[start of MATERIAL FOR THIS EXERCISE]
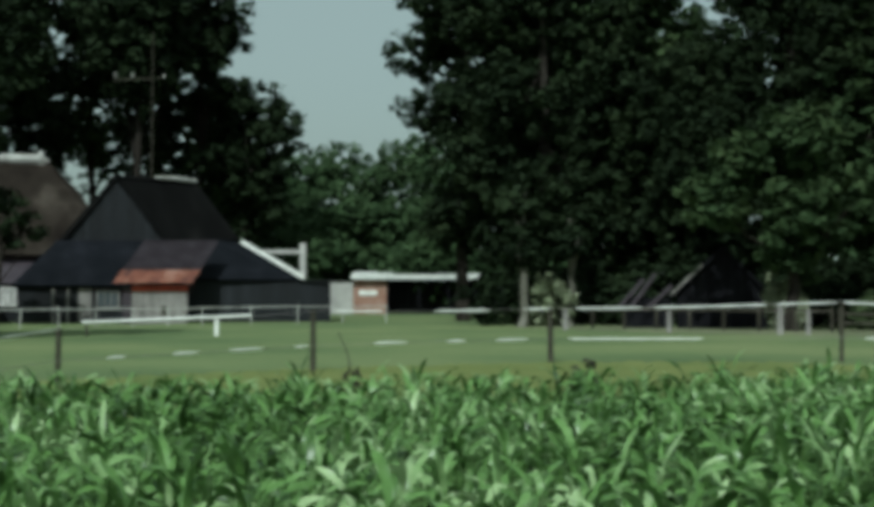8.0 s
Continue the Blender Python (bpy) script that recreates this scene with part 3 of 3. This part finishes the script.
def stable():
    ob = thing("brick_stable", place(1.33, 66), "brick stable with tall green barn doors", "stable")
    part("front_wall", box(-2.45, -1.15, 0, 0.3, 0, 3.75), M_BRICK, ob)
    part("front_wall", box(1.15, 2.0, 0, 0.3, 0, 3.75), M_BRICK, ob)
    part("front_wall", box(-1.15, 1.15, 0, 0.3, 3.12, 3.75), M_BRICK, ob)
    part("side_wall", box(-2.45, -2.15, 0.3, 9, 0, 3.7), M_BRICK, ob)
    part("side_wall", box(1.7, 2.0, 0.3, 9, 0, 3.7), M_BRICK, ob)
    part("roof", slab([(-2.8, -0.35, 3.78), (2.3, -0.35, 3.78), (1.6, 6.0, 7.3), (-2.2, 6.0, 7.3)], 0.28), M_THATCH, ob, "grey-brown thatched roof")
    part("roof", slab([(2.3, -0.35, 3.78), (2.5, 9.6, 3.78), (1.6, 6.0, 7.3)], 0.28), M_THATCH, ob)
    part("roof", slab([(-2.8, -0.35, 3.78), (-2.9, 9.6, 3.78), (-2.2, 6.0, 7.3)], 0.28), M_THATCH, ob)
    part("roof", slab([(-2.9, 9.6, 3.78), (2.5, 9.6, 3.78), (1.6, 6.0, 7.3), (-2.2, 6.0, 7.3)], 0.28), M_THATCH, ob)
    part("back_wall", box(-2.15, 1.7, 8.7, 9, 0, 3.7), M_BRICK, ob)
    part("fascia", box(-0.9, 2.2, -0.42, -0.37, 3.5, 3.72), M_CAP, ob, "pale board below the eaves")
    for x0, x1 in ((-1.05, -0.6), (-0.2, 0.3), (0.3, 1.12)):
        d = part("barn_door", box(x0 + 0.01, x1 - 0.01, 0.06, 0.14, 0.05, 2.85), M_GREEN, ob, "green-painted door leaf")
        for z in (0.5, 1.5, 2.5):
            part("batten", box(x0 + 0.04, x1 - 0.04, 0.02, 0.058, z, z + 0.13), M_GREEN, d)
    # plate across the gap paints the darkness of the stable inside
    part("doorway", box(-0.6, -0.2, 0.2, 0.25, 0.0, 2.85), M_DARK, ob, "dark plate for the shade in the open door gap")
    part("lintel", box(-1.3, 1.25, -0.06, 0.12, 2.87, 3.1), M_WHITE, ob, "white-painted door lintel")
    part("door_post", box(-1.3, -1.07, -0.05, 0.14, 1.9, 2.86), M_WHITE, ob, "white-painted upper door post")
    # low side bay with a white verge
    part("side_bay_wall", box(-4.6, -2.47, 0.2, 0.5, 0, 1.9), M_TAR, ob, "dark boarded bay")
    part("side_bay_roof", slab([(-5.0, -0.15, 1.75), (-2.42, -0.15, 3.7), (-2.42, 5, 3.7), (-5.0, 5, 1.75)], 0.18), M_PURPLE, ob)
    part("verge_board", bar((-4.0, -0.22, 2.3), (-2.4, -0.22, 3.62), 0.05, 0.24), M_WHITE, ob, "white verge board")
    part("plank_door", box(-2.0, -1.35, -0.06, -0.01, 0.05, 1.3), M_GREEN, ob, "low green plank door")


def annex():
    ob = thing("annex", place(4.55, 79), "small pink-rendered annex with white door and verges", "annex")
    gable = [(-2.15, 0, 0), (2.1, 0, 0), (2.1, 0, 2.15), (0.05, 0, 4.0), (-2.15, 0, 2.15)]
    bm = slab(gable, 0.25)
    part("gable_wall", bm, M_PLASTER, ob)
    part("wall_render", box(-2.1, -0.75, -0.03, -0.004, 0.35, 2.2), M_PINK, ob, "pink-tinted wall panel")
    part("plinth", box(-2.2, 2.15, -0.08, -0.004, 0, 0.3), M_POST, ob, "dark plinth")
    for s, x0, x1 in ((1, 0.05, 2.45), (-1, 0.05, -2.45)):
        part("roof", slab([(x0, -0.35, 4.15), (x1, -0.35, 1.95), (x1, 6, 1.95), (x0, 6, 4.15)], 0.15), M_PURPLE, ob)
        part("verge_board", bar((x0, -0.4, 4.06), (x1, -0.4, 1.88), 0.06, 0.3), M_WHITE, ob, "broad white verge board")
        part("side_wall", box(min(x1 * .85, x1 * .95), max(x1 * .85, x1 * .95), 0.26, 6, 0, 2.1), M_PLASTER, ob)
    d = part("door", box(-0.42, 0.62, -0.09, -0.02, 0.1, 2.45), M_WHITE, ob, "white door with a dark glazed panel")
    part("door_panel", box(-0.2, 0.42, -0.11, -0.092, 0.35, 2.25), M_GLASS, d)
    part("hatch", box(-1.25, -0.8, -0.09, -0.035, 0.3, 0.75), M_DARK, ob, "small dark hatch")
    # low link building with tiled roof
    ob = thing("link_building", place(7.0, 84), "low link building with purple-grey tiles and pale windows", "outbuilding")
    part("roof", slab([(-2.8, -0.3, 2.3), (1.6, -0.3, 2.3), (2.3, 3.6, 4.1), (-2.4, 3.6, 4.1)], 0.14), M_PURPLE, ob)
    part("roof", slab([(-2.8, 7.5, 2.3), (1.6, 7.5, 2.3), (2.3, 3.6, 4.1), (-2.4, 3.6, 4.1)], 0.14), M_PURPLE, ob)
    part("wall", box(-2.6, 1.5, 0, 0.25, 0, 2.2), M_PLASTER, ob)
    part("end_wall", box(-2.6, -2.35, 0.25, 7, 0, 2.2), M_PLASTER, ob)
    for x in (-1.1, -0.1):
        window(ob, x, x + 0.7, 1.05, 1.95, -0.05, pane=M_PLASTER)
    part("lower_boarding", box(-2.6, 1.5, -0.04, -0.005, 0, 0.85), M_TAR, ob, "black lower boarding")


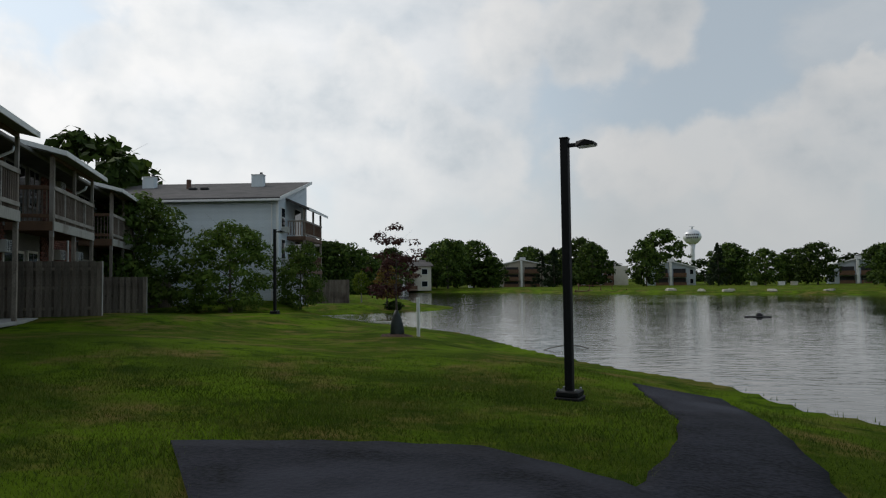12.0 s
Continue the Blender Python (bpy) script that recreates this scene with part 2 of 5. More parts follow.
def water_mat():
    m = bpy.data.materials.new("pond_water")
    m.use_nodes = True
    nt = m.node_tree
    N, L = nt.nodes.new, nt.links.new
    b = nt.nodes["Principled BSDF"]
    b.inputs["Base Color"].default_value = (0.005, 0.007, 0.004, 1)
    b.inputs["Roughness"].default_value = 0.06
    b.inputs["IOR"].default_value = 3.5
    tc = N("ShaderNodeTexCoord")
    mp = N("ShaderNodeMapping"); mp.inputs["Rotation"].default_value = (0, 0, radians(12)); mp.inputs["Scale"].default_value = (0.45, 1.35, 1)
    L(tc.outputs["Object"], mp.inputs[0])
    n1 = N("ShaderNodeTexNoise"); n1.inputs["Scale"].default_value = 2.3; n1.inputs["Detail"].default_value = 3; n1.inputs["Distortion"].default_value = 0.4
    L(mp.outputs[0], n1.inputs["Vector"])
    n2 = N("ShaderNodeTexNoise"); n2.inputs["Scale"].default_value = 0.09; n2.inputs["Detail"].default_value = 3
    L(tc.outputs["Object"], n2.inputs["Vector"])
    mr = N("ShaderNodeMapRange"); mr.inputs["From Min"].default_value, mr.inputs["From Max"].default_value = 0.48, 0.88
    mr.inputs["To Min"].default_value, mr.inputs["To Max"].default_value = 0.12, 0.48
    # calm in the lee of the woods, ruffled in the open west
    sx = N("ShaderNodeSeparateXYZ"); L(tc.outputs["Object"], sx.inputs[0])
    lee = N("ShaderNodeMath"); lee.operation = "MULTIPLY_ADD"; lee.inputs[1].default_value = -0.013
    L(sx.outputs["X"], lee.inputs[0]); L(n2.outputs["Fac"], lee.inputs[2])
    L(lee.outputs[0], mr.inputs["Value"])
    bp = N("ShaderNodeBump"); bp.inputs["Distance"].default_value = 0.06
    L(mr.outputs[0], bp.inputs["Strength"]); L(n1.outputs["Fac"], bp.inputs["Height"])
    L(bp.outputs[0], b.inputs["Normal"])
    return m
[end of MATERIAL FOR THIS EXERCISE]
[start of MATERIAL FOR THIS EXERCISE]
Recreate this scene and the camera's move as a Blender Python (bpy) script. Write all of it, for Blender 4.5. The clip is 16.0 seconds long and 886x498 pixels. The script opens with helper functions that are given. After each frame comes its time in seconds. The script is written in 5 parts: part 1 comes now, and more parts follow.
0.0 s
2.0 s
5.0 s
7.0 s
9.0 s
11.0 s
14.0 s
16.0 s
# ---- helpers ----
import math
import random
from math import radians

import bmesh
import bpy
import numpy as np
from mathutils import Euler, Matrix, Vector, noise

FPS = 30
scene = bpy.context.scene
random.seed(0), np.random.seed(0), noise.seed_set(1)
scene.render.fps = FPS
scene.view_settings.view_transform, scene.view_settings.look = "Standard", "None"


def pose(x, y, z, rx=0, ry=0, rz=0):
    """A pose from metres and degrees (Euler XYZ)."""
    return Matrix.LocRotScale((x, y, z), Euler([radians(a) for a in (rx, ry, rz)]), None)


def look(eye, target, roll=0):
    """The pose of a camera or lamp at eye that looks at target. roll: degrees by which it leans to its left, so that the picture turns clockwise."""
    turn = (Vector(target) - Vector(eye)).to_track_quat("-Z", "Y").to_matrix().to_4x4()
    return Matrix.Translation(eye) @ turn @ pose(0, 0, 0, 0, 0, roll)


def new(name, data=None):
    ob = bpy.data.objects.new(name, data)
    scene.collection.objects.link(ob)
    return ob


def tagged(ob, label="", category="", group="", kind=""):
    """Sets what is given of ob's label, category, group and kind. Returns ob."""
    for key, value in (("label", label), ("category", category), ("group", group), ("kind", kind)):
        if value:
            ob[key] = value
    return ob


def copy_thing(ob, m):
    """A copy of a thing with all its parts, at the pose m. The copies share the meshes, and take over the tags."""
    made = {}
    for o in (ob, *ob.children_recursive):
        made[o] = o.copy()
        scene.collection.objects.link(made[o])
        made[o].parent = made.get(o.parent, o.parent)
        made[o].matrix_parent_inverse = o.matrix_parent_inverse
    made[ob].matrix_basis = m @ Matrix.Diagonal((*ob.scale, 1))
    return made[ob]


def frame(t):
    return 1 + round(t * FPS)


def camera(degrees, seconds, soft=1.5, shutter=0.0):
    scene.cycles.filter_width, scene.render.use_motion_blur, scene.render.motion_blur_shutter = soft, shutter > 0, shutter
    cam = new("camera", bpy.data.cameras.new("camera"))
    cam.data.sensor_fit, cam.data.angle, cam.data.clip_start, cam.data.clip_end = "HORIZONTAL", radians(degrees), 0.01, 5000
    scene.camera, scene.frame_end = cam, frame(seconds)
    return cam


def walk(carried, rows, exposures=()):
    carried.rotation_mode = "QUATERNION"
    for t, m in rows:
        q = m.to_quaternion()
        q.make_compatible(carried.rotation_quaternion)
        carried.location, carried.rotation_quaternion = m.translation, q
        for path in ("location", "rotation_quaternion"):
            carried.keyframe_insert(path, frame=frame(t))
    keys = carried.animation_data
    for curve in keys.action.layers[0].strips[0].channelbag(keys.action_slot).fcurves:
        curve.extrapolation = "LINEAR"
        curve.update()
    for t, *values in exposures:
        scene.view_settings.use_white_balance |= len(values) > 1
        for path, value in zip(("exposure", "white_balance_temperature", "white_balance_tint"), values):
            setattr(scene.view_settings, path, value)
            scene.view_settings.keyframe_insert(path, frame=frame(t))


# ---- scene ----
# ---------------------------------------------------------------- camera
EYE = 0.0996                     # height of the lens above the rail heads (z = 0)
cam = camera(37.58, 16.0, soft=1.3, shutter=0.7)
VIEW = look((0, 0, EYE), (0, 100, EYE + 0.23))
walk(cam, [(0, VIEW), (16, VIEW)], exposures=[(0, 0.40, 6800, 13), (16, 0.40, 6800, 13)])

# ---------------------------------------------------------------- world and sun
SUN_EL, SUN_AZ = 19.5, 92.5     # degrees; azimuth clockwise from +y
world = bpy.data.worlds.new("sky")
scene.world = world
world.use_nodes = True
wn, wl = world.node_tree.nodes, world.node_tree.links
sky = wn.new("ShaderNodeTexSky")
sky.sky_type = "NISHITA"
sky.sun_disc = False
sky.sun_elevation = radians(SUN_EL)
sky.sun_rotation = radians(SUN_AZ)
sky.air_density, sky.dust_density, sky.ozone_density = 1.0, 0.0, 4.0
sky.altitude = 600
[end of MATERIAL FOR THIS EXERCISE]
### SHORT PROBLEM
In the listing above, locate the line with "for t, *values" and the line with "0.40, 6800, 13)])", then extract exactly those lines and every line between them, and nothing more.

### EXERCISE SOLUTION
    for t, *values in exposures:
        scene.view_settings.use_white_balance |= len(values) > 1
        for path, value in zip(("exposure", "white_balance_temperature", "white_balance_tint"), values):
            setattr(scene.view_settings, path, value)
            scene.view_settings.keyframe_insert(path, frame=frame(t))


# ---- scene ----
# ---------------------------------------------------------------- camera
EYE = 0.0996                     # height of the lens above the rail heads (z = 0)
cam = camera(37.58, 16.0, soft=1.3, shutter=0.7)
VIEW = look((0, 0, EYE), (0, 100, EYE + 0.23))
walk(cam, [(0, VIEW), (16, VIEW)], exposures=[(0, 0.40, 6800, 13), (16, 0.40, 6800, 13)])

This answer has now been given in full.